Say not you love a roasted fowl
But you may love a screaming owl,
And, if you can, the unwieldy toad
That crawls from his secure abode
Within the mossy garden wall
When evening dews begin to fall,
Oh! mark the beauty of his eye:
What wonders in that circle lie!
So clear, so bright, our fathers said
He wears a jewel in his head!
And when, upon some showery day,
Into a path or public way
A frog leaps out from bordering grass,
Startling the timid as they pass,
Do you observe him, and endeavour
To take the intruder into favour:
Learning from him to find a reason
For a light heart in a dull season.
And you may love him in the pool,
That is for him a happy school,
In which he swims as taught by nature,
Fit pattern for a human creature,
Glancing amid the water bright,
And sending upward sparkling light.
Nor blush if o’er your heart be stealing
A love for things that have no feeling:
The spring’s first rose by you espied,
May fill your breast with joyful pride;
And you may love the strawberry-flower,
And love the strawberry in its bower;
But when the fruit, so often praised
For beauty, to your lip is raised,
Say not you love the delicate treat,
But like it, enjoy it, and thankfully eat.
Long may you love your pensioner mouse,
Though one of a tribe that torment the house:
Nor dislike for her cruel sport the cat
Deadly foe both of mouse and rat;
Remember she follows the law of her kind,
And Instinct is neither wayward nor blind.
Then think of her beautiful gliding form,
Her tread that would scarcely crush a worm,
And her soothing song by the winter fire,
Soft as the dying throb of the lyre.
I would not circumscribe your love:
It may soar with the Eagle and brood with the dove,
May pierce the earth with the patient mole,
Or track the hedgehog to his hole.
Loving and liking are the solace of life,
Rock the cradle of joy, smooth the death-bed of strife.
You love your father and your mother,
Your grown-up and your baby brother;
You love your sister and your friends,
And countless blessings which God sends;
And while these right affections play,
You live each moment of your day;
They lead you on to full content,
And likings fresh and innocent,
That store the mind, the memory feed,
And prompt to many a gentle deed:
But likings come, and pass away;
’Tis love that remains till our latest day:
Our heavenward guide is holy love,
And will be our bliss with saints above.
swim: 1 mile / 1 loop
lake nokomis open swim
70 degrees
The thunderstorms held off so I could do a final loop in the lake!
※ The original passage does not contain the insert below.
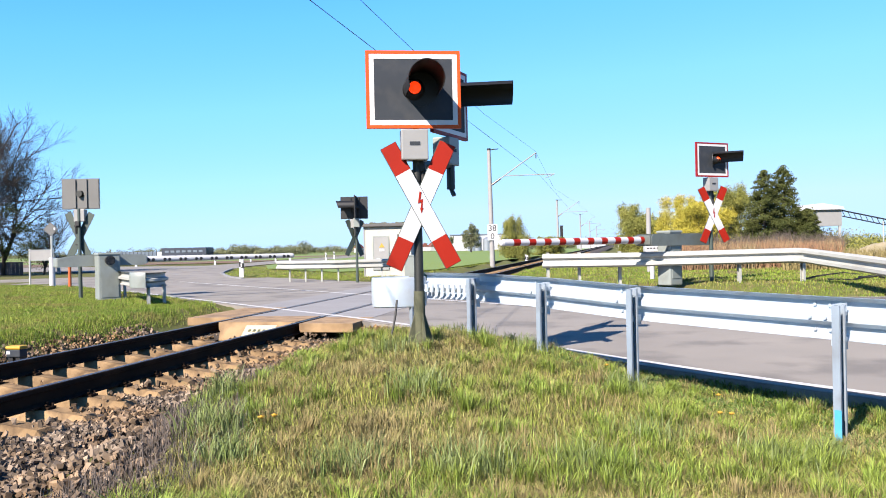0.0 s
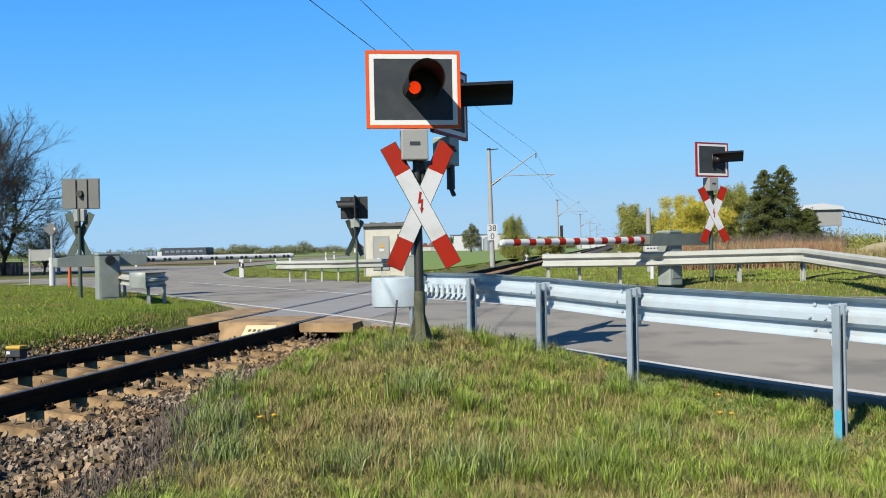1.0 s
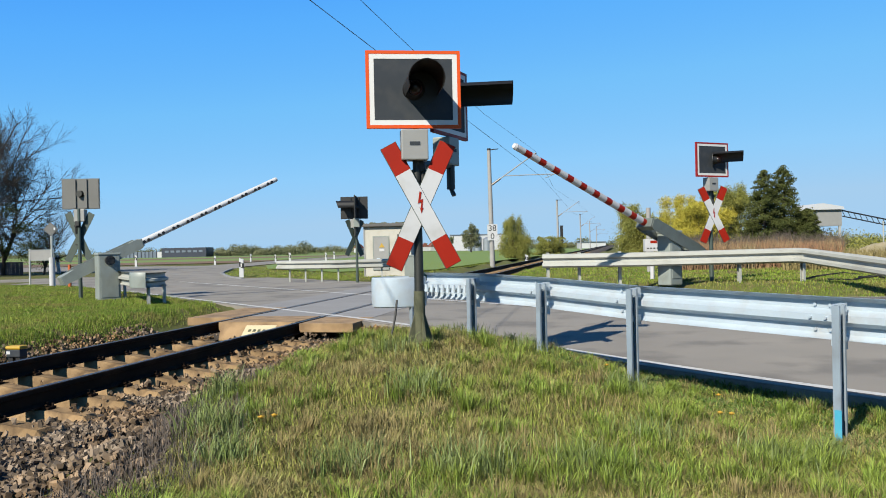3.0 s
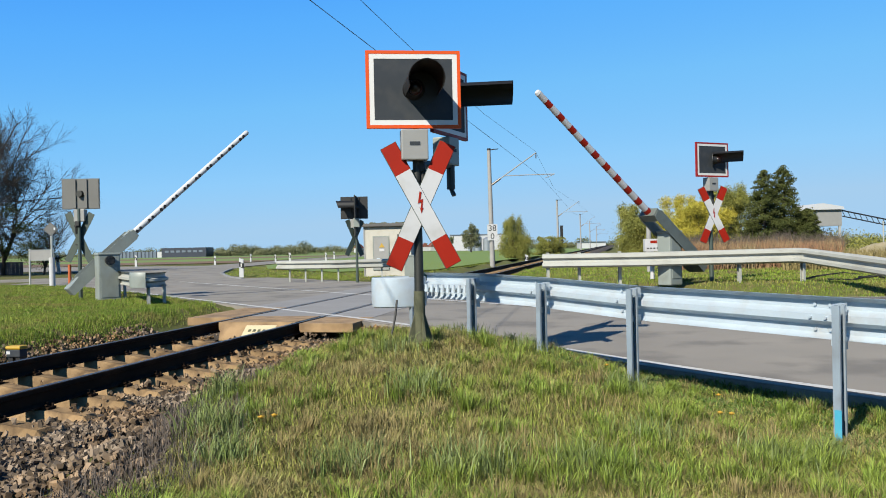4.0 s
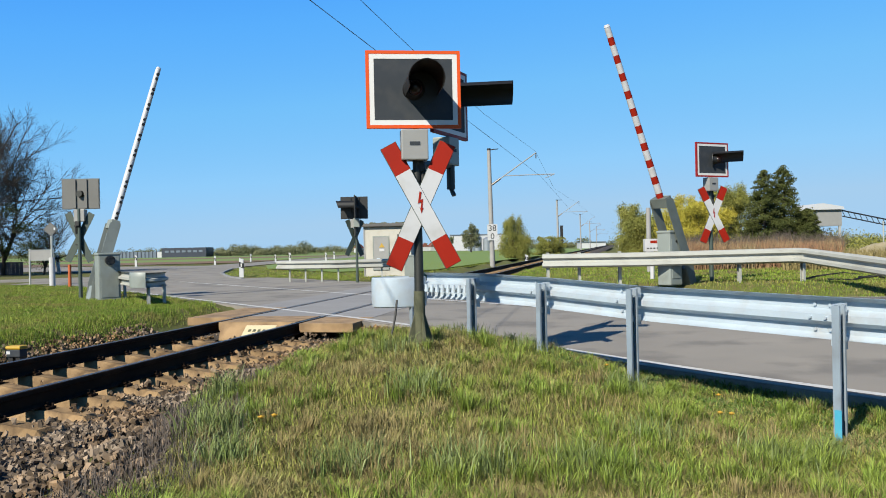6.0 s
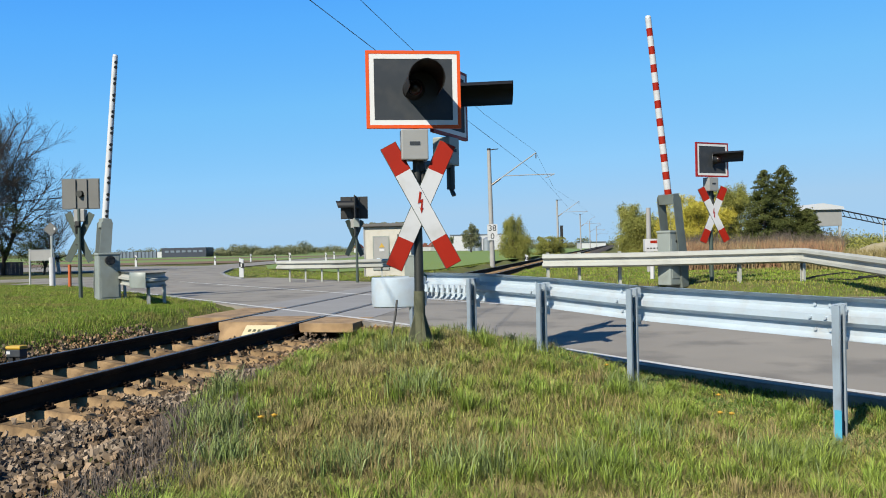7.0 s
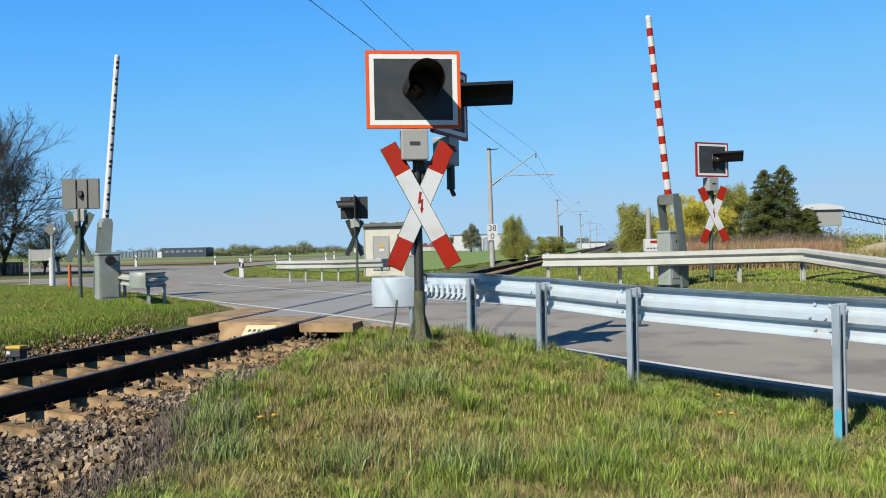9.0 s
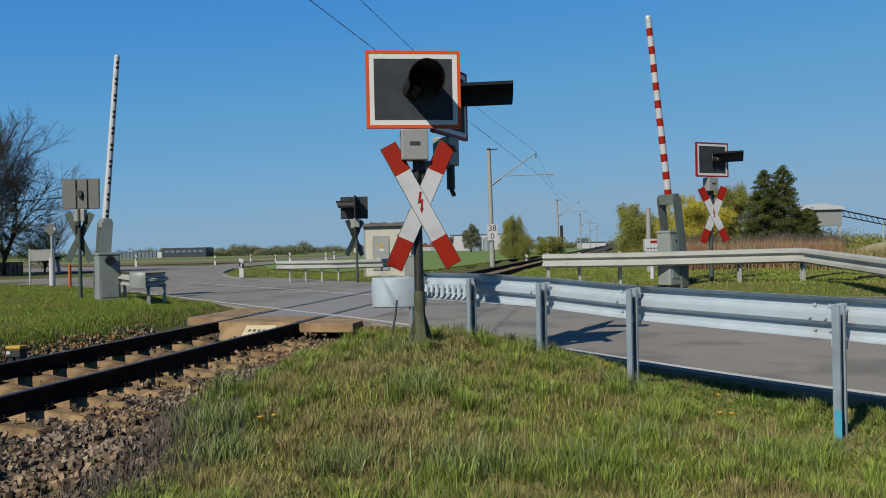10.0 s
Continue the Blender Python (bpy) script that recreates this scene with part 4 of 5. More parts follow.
part("door_frame", ring(0.66, 1.36, 0.04, 0.05, Matrix.Translation((0.68, -0.01, 0.94))), M_GREYPAINT, dr)
part("warning_sign", plate([(-0.11, 0), (0.11, 0), (0, 0.19)], 0.006, Matrix.Translation((0.72, -0.036, 1.16))), M_YELLOW, dr, "yellow warning triangle")
part("notice", box(0.2, 0.006, 0.10, Matrix.Translation((0.72, -0.034, 1.06))), M_WHITE, dr, "white notice")
part("handle", box(0.12, 0.03, 0.03, Matrix.Translation((0.58, -0.05, 0.72))), M_GALV, dr)
part("corner_strip", box(0.05, 0.05, 2.0, Matrix.Translation((0.0, 0.0, 1.0))), M_GREYBOX, hut)
part("vent", box(0.3, 0.02, 0.15, Matrix.Translation((1.5, -0.012, 1.6))), M_FELT, hut)

cabn = thing("cable_cabinet", pose(-1.32, 33.4, 0.0), "small grey-green cable cabinet beside the hut", "cabinet")
part("body", box(0.42, 0.3, 0.82, Matrix.Translation((0, 0, 0.41)), bevel=0.012), M_GREYPAINT, cabn)
part("lid", box(0.46, 0.34, 0.05, Matrix.Translation((0, 0, 0.84)), bevel=0.012), M_GREYPAINT, cabn)

mag = thing("track_magnet", pose(-5.46, 10.8, -0.14, 0, 0, -12) @ Matrix.Diagonal((0.55, 0.65, 0.75, 1)), "yellow-topped grey track magnet box on the ballast", "track equipment")
part("body", box(0.36, 0.22, 0.13, Matrix.Translation((0, 0, 0.10)), bevel=0.02), M_BLACKBOARD, mag)
part("cover", box(0.39, 0.24, 0.06, Matrix.Translation((0, 0, 0.195)), bevel=0.025), M_YELLOW, mag, "yellow cover")
part("foot", box(0.12, 0.16, 0.12, Matrix.Translation((-0.10, 0, 0.0))), M_BLACK, mag)
part("foot", box(0.12, 0.16, 0.12, Matrix.Translation((0.10, 0, 0.0))), M_BLACK, mag)
part("label_plate", box(0.10, 0.006, 0.05, Matrix.Translation((-0.12, -0.114, 0.11))), M_WHITE, mag)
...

Now, as I write this at 7:15, it’s dark and raining and a loud clap of thunder just hit somewhere nearby. What joy to get one last loop! Such a strange swim. No one at the lake besides us swimmers–and not too many swimmers. Overcast, eerily quiet, and smoke from wildfires at the Boundary Waters. Another apocalyptic night. Only orange buoys, no green ones. I swam to the white buoy off of the little beach, treaded water for a minute or two, then swam back. What a great season! So happy to have taken full advantage of a great summer. So grateful for the amazing Minneapolis Parks department. STA and I met at Sandcastle for a beer after I finished.